Here one can see yet another feature of the complementarity between liberty and equality. While a certain amount of equality is necessary for genuine liberty, liberty is necessary to guard against the negative side-effects of equality. As Tocqueville asserts, "there is only one effective remedy against the evils which equality may cause, and that is political liberty." Yet this dynamic between equality and liberty could be problematic. In America, where the institutions that safeguard freedom are already in place, there is no difficulty and the only action necessary is to ensure the security and prominence of them. In a country like France in the nineteenth century, however, the problem is much more serious. For while only liberty can mitigate the negative effects of equality, those negative effects themselves act as obstacles to liberty. For such a situation, Tocqueville seems to offer little hope.
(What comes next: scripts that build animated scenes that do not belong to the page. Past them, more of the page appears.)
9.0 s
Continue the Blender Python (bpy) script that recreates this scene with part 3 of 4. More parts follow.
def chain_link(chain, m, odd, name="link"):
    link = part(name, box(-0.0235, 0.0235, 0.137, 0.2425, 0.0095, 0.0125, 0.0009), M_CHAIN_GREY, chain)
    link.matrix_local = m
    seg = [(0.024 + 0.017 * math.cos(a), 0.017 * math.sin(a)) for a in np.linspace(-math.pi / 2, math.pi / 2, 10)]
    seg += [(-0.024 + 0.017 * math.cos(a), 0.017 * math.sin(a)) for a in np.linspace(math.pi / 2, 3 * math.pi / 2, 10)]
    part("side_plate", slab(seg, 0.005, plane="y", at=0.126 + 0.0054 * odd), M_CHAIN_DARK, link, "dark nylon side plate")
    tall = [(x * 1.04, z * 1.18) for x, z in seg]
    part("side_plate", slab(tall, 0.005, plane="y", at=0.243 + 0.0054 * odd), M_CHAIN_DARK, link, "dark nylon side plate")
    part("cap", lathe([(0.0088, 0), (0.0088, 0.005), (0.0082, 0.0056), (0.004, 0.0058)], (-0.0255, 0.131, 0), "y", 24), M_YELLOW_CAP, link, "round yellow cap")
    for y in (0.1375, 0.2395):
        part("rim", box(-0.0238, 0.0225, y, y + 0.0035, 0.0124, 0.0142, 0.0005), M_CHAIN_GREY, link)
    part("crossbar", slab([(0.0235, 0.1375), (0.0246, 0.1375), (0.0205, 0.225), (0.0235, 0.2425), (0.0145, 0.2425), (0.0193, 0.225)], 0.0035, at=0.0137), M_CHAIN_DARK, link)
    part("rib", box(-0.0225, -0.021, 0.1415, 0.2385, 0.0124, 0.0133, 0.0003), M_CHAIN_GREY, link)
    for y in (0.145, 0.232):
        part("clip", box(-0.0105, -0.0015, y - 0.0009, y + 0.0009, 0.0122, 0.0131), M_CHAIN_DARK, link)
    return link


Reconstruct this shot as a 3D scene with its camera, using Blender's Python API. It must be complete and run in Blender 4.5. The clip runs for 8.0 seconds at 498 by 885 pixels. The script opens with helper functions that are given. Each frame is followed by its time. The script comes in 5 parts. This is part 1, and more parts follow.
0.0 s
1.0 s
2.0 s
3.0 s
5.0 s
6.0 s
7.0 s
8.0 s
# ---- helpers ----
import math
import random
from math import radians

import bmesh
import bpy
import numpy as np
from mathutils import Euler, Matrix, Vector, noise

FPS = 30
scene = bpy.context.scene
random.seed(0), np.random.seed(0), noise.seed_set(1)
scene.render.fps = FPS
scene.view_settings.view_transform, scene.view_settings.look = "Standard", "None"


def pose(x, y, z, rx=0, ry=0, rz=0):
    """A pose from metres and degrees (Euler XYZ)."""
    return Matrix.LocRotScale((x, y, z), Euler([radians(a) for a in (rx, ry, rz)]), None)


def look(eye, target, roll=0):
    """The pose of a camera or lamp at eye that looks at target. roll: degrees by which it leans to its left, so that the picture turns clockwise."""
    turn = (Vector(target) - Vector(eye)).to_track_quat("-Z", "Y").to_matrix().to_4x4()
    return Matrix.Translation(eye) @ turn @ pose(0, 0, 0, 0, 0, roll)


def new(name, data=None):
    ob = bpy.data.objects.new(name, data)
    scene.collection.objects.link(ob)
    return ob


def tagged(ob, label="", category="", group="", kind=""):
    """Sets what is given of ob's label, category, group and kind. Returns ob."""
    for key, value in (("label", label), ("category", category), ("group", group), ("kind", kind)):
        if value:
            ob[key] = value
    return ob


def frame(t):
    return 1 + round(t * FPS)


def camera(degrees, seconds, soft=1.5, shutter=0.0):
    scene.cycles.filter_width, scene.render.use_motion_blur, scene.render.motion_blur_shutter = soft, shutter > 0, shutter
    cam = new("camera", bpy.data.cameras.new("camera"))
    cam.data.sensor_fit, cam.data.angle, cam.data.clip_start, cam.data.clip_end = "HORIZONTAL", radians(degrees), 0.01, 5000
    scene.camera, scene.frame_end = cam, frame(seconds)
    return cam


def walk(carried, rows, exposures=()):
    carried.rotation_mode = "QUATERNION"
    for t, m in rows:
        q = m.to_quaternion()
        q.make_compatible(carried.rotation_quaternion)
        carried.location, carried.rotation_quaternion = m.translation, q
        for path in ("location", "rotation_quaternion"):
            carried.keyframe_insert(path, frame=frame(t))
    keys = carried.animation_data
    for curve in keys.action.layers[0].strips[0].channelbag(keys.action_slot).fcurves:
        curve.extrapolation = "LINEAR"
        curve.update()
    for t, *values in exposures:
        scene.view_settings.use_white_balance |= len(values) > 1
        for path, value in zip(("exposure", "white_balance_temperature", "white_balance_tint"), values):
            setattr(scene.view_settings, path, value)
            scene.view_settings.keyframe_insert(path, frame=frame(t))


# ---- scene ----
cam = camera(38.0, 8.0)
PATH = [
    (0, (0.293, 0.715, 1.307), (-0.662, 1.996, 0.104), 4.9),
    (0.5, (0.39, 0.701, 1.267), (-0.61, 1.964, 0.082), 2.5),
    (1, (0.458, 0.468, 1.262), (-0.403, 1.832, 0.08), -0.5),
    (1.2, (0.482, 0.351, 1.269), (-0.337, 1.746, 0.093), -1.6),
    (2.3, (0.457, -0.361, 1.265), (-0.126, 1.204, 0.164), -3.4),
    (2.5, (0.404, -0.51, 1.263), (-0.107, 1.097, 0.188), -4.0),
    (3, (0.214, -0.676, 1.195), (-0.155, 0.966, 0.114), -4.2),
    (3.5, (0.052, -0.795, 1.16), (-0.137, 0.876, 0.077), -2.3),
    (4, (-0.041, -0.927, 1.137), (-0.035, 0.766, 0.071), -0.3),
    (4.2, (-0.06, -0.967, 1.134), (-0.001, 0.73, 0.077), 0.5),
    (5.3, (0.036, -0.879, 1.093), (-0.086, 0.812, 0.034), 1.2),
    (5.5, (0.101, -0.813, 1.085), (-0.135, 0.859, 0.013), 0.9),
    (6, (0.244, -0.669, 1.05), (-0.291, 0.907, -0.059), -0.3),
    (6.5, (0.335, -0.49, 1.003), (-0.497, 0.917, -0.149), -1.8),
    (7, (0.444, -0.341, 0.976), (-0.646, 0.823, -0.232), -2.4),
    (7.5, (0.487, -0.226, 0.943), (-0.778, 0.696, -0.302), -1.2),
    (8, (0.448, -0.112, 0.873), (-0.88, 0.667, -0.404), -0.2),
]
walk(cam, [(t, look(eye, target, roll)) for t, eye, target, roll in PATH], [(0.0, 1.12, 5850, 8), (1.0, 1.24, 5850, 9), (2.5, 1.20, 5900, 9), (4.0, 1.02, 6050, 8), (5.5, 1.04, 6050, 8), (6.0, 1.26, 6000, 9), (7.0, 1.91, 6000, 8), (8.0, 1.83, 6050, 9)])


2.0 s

The only possible course of action may be an attempt to demonstrate the dangers of equality and the benefits of liberty to the people and particularly the leaders of the country, persuading them to enact reforms, as Tocqueville himself is trying to do in his writings.

Overall, Tocqueville's conception of the relationship between freedom and equality is far from simple. On the one hand, it is clear that Tocqueville sees the growing equality of conditions as a danger to liberty. The passion for equality, more deeply-rooted, longstanding, and ardent than the desire for liberty, can lead people even to accept despotism. On the other hand, lack of equality, especially unequal rights, is a detriment to freedom; freedom is dependent on equality and vice versa. Yet with increasing equality as the prevailing and‹in Tocqueville's view‹inevitable force in history, the difficulty which deserves primary focus is that of fostering and preserving liberty.